A Santander study has found half of children aged between ten and 16 have had the way they receive pocket money altered in the past three years, with this either being stopped altogether, reduced or only payable as a reward for work.
Such developments may be a reflection of the debt management problems their parents face, which could have reduced their ability to give money freely to their youngsters to spend.
And a specific problem faced by children has been what the bank calls "kidflation", where the goods they typically spend their money on have soared in price by 68 per cent more than the Retail Price Index (RPI) rate in the last three years.
Inflation-busting price rises have affected goods like sweets, soft drinks, children's clothing, entertainment and recreation, plus the cost of using mobile phones.
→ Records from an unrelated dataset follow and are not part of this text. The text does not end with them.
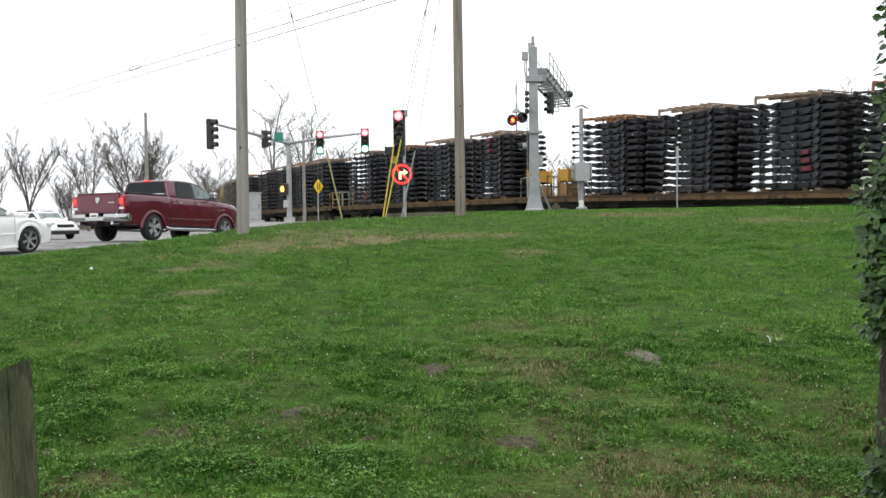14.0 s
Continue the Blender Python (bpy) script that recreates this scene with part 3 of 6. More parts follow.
def chassis_mesh():
    """A ladder frame: two cranked side rails swelling at their brackets, knobbed ends, and cross bars."""
    g = Geo()
    line = [(-2.75, 0.10, 0.15, 0.045), (-2.3, 0.06, 0.14, 0.05), (-2.0, 0.05, 0.09, 0.085), (-1.75, 0.05, 0.05, 0.14), (-1.55, 0.03, 0.03, 0.165), (-1.35, 0, 0.02, 0.075), (-1.1, 0, 0.0, 0.07), (-0.9, 0, 0.0, 0.15), (-0.62, 0, 0.0, 0.17), (-0.45, 0, 0.0, 0.145), (-0.1, 0, 0.0, 0.15), (0.1, 0, 0.0, 0.172), (0.45, 0, 0.0, 0.168), (0.65, 0.03, 0.01, 0.125), (1.0, 0.06, 0.04, 0.145), (1.25, 0.06, 0.05, 0.17), (1.55, 0.03, 0.07, 0.168), (1.75, 0, 0.12, 0.10), (2.1, -0.03, 0.12, 0.085), (2.3, -0.04, 0.12, 0.14), (2.5, -0.04, 0.1, 0.13), (2.75, -0.04, 0.08, 0.06)]
    for y in (-0.52, 0.52):
        s = 1 if y > 0 else -1
        rings = []
        for x, dy, z, h in line:
            h *= 0.92
            yy = y + s * dy
            rings.append([Vector((x, yy - 0.045, z - h)), Vector((x, yy + 0.045, z - h)), Vector((x, yy + 0.045, z + h)), Vector((x, yy - 0.045, z + h))])
        g.rings(rings)
        g.tube([(-2.80, y + s * 0.1 - 0.06, 0.15), (-2.80, y + s * 0.1 + 0.06, 0.15)], 0.085, 8)
        g.tube([(1.45, y + s * 0.02, 0.04), (1.45, y + s * 0.24, 0.12)], [0.10, 0.14], 8)
        g.tube([(-1.65, y + s * 0.02, 0.02), (-1.65, y + s * 0.22, 0.05)], [0.09, 0.12], 8)
        for x0, z0 in ((-0.82, 0.02), (0.18, -0.02), (0.95, 0.04), (2.3, 0.12)):
            g.prism([(x0, z0 - 0.1), (x0 + 0.2, z0 - 0.06), (x0 + 0.17, z0 + 0.08), (x0 + 0.03, z0 + 0.1)], y + (0.05 if s > 0 else -0.2), y + (0.2 if s > 0 else -0.05))
    for x, z, r in ((-2.3, 0.1, 0.06), (-1.55, 0.02, 0.08), (-0.75, 0, 0.07), (0.25, 0, 0.08), (0.9, 0.02, 0.07), (1.45, 0.04, 0.10), (2.4, 0.1, 0.07)):
        g.tube([(x, -0.55, z), (x, 0.55, z)], r, 6)
    return g.mesh("chassis_frame", FRAME_BLACK)


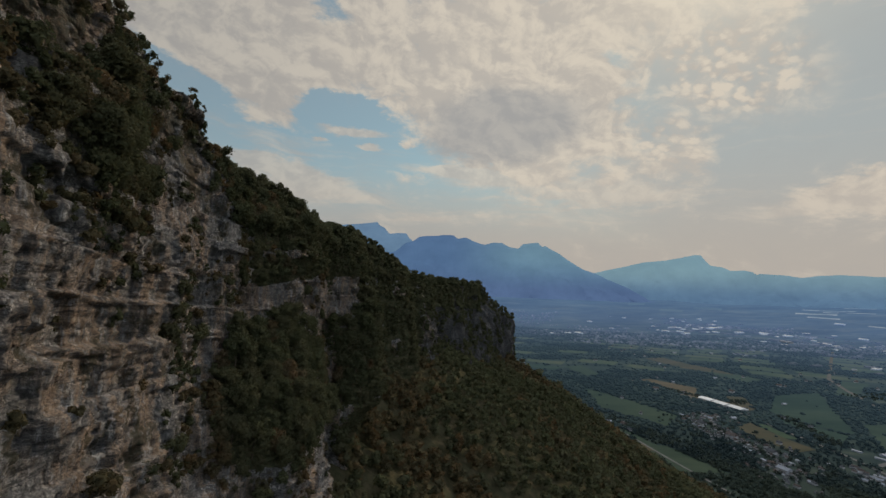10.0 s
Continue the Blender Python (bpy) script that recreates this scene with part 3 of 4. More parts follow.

Santander's director of banking Nici Audhlam-Gardner observed: "Children are seeing the costs of their everyday purchases rising at a very worrying rate and parents are also being impacted with the costs of children's items apparently increasing more than the standard adult measure of inflation."
The increasing cost of children's clothing may be a particular concern, not least at times of the year such as this, when many parents will have to buy new uniforms as their kids prepare to change school in September.
Official RPI inflation was five per cent in June, while the Consumer Prices Index measurement of inflation was 4.2 per cent.